Naluri ibu, yang secara tradisional kuat dalam budaya yang lebih religius dan berbasis keluarga, mungkin terkikis oleh tuntutan material dan sekuler yang menekankan pada individualitas, karir, dan pencapaian ekonomi. Ini dapat terlihat dari fenomena peningkatan jumlah ibu yang merasa bersalah karena tidak bisa memberikan perhatian penuh kepada anak-anak mereka, atau bahkan merasa kehilangan keinginan alami untuk terlibat secara emosional dalam pengasuhan anak.

Berbeda dengan Islam, yang  menetapkan peran dan fungsi ibu, yaitu sebagai pendidik yang pertama dan utama. Ini bukanlah sebuah ‘kungkungan’ melainkan penjagaan Islam terhadap perempuan dan kemuliaan perempuan sesuai dengan fitrahnya sebagai makhluk yang  memiliki sifat-sifat seperti cinta, kebaikan, kesabaran, dan pengorbanan. Ibu dihargai dalam Islam karena perannya dalam membentuk anak yang saleh dan salehah. 

Dalam Islam, ibu memiliki peran yang sangat penting, yaitu:  Pertama, sebagai Madrasah utama: Ibu dianggap sebagai sekolah utama dalam pembentukan kepribadian dan moral anak. Kedua, sebagai pendidik: Ibu berperan sebagai pendidik utama dalam keluarga, mengajarkan nilai-nilai, dan moral penting kepada anak-anaknya. Ketiga, sebagai peletak dasar pembangunan masyarakat: Ibu berperan dalam membangun peradaban Islam, yang dibangun berdasarkan Al-Quran dan sunnah. Keempat, sebagai pendukung pembangunan pendidikan: Ibu berperan sebagai pendukung pembangunan pendidikan. Kelima, sebagai teladan yang baik: Ibu berperan sebagai teladan yang baik bagi anaknya.

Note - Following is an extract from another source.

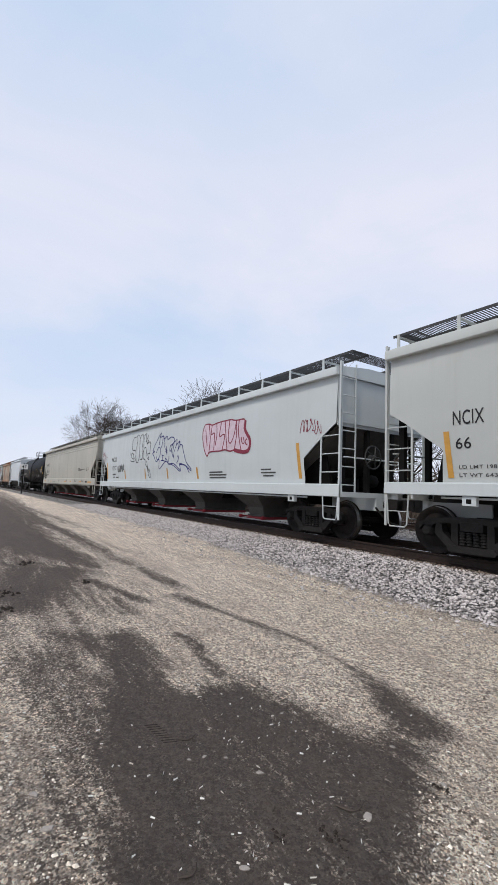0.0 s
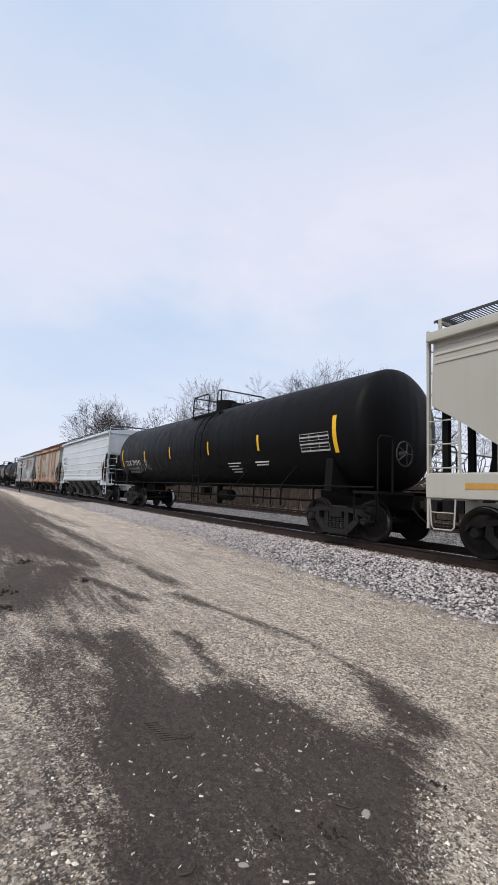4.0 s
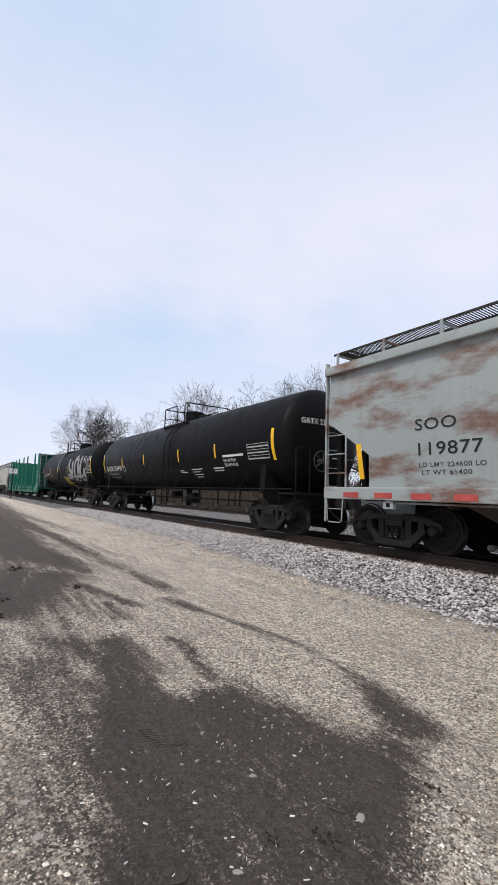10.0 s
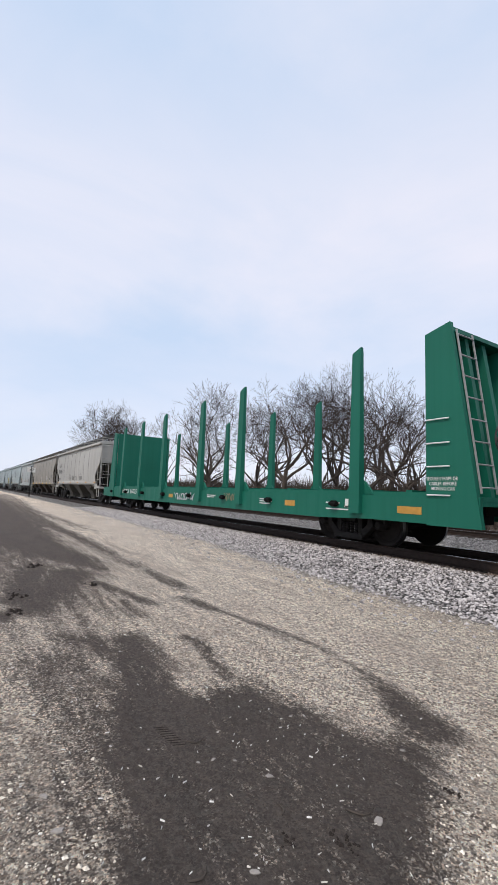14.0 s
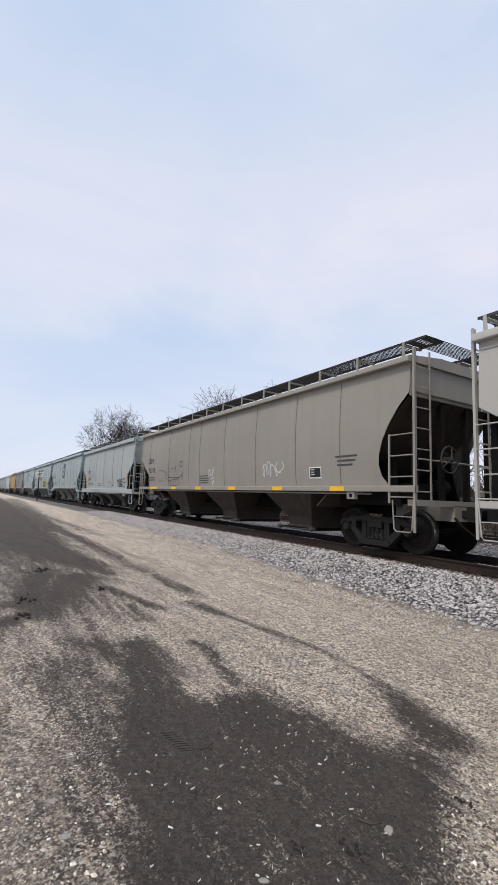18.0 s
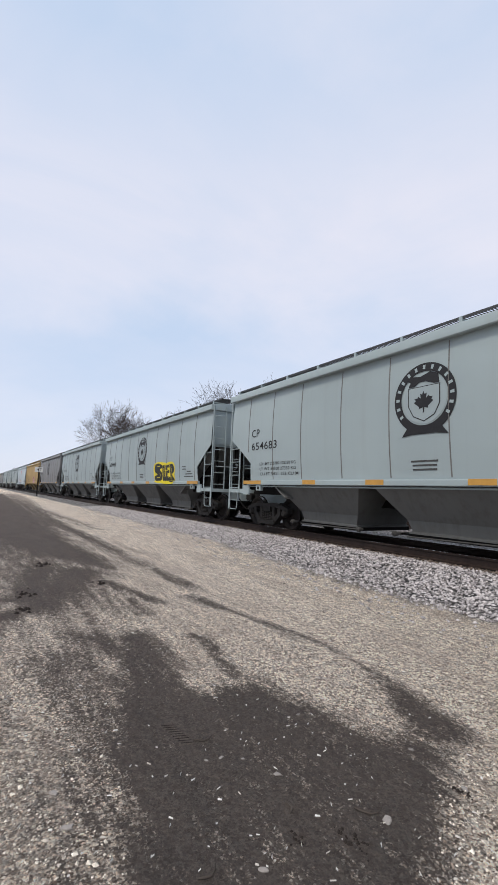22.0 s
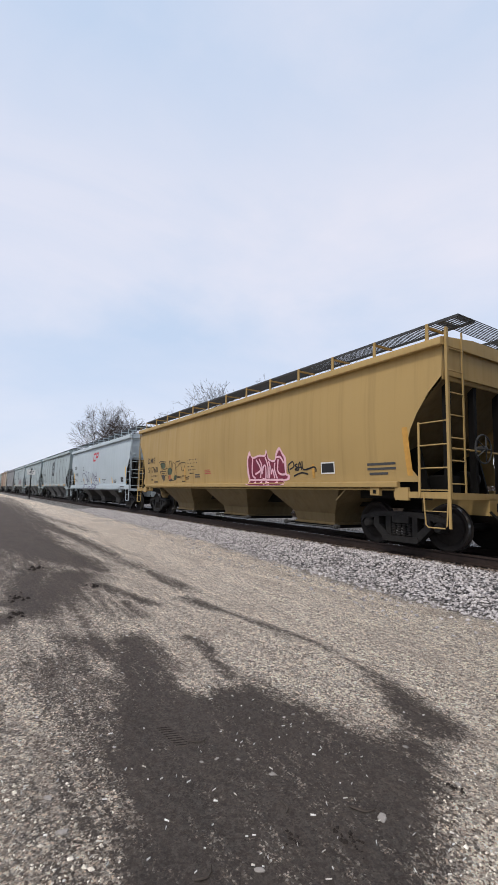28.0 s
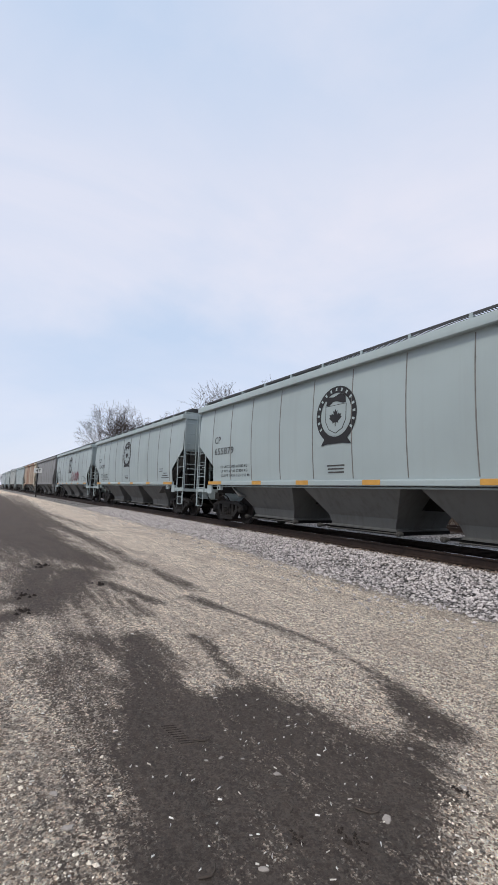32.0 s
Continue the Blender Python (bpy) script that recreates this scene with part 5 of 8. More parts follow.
CAR[12] = hopper("light grey covered hopper car with small graffiti", -211.73, -224.71, light_grey, bay=bay_grey, rim=(1.27, 1.03), eave=3.90, seams=(-4.4, -2.25, -0.01, 2.2, 4.2))
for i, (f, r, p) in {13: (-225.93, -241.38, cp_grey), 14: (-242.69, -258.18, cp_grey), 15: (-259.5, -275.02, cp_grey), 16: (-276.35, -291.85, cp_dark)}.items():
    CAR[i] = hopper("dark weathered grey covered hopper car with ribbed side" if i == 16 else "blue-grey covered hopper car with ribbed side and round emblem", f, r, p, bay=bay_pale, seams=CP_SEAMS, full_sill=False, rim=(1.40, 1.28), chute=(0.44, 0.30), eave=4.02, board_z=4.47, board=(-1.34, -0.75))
CAR[17] = hopper("ochre yellow covered hopper car with graffiti", -292.91, -309.82, yellow_paint, cut=OPEN_ROUND, bay=bay_ochre, ladder=yellow_paint, full_sill=False, chute=(0.36, 0.2), rim=(1.34, 1.23), fascia=0.14)
CAR[18] = hopper("pale blue-white covered hopper car with red emblem", -311.17, -326.35, soo_white, bay=bay_grey, cut=OPEN_SMALL, cut_rear=OPEN_CUT, rim=(1.32, 1.09), eave=3.81)
u = -327.47
for i in range(19, 28):
    p = {19: cp_grey, 20: cp_grey, 21: cp_grey, 22: cp_dark, 23: cream_rust, 24: cp_grey, 25: light_grey, 26: cp_grey, 27: soo_white}[i]
    CAR[i] = hopper("grey covered hopper car with ribbed side" if i > 20 else "blue-grey covered hopper car with ribbed side and round emblem", u, u - 15.55, p, bay=bay_pale, seams=CP_SEAMS, full_sill=False, rim=(1.40, 1.28), chute=(0.44, 0.30), eave=4.02, board_z=4.47, board=(-1.34, -0.75))
    u -= 16.86

# ---- writing, emblems, reflecting strips and graffiti on the cars ----
THIN = 0.006
maroon = plain("maroon_spray", (0.17, 0.02, 0.045), 0.55, 0, 0.25, 6, 0.0)
pink = plain("pink_spray", (0.72, 0.45, 0.52), 0.55, 0, 0.12, 6, 0.0)
crimson = plain("crimson_spray", (0.20, 0.025, 0.05), 0.55, 0, 0.3, 6, 0.0)
indigo = plain("indigo_spray", (0.03, 0.03, 0.17), 0.55, 0, 0.3, 6, 0.0)
violet = plain("violet_spray", (0.085, 0.06, 0.14), 0.55, 0, 0.3, 6, 0.0)
spray_black = plain("black_spray", (0.015, 0.015, 0.017), 0.55, 0, 0.3, 6, 0.0)
spray_grey = plain("grey_spray", (0.30, 0.30, 0.30), 0.55, 0, 0.4, 3, 0.0)
spray_white = plain("white_spray", (0.60, 0.60, 0.63), 0.55, 0, 0.2, 2.5, 0.0)
spray_silver = plain("silver_spray", (0.33, 0.33, 0.34), 0.6, 0, 0.45, 2.0, 0.0)
spray_yellow = plain("yellow_spray", (0.72, 0.60, 0.02), 0.55, 0, 0.15, 4, 0.0)
spray_green = plain("green_spray", (0.060, 0.085, 0.050), 0.6, 0, 0.4, 5, 0.0)
spray_rust = plain("rust_spray", (0.36, 0.12, 0.05), 0.6, 0, 0.3, 5, 0.0)
ochre_letters = plain("ochre_letters", (0.05, 0.035, 0.02), 0.6, 0, 0.2, 20, 0.0)
small_print = plain("small_print", (0.055, 0.055, 0.055), 0.6, 0, 0.2, 20, 0.0)
pale_print = plain("pale_print", (0.45, 0.45, 0.44), 0.6, 0, 0.2, 20, 0.0)
faded_red = plain("faded_red", (0.42, 0.07, 0.06), 0.6, 0, 0.3, 5, 0.0)
lilac_spray = plain("lilac_spray", (0.55, 0.45, 0.52), 0.55, 0, 0.15, 5, 0.0)
emblem_tan = plain("emblem_tan", (0.24, 0.22, 0.14), 0.6, 0, 0.2, 5, 0.0)
yellow_panel = plain("yellow_panel", (0.42, 0.34, 0.02), 0.6, 0, 0.3, 3, 0.0)
tank_sheen = paint("tank_sheen_paint", (0.075, 0.08, 0.09), 0.0, 0.1, 0.4, shift=70)
primer_grey = paint("primer_grey", (0.315, 0.30, 0.25), 0.0, 0.3, 0.6, shift=72)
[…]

Peran dan naluri ibu ini akan tampak sempurna manakala sistem Islam diterapkan. Karena  Sistem Pendidikan Islam akan menopang dari sisi membentuk kepribadian islam baik ibu maupun anak, keluarga bahkan masyarakat. Sistem sanksi dan juga sistem yang lainnya yang berdasarkan aqidah Islam akan  mampu menjaga setiap individu dalam kebaikan, ketaatan dan keberkahan Allah.

Islam juga mewajibkan negara agar mampu menjaga fitrah ibu, dan anak juga manusia semuanya. Yakni dengan diterapkannya syariat Islam yang berasal dari Allah SWT pencipta seluruh umat manusia.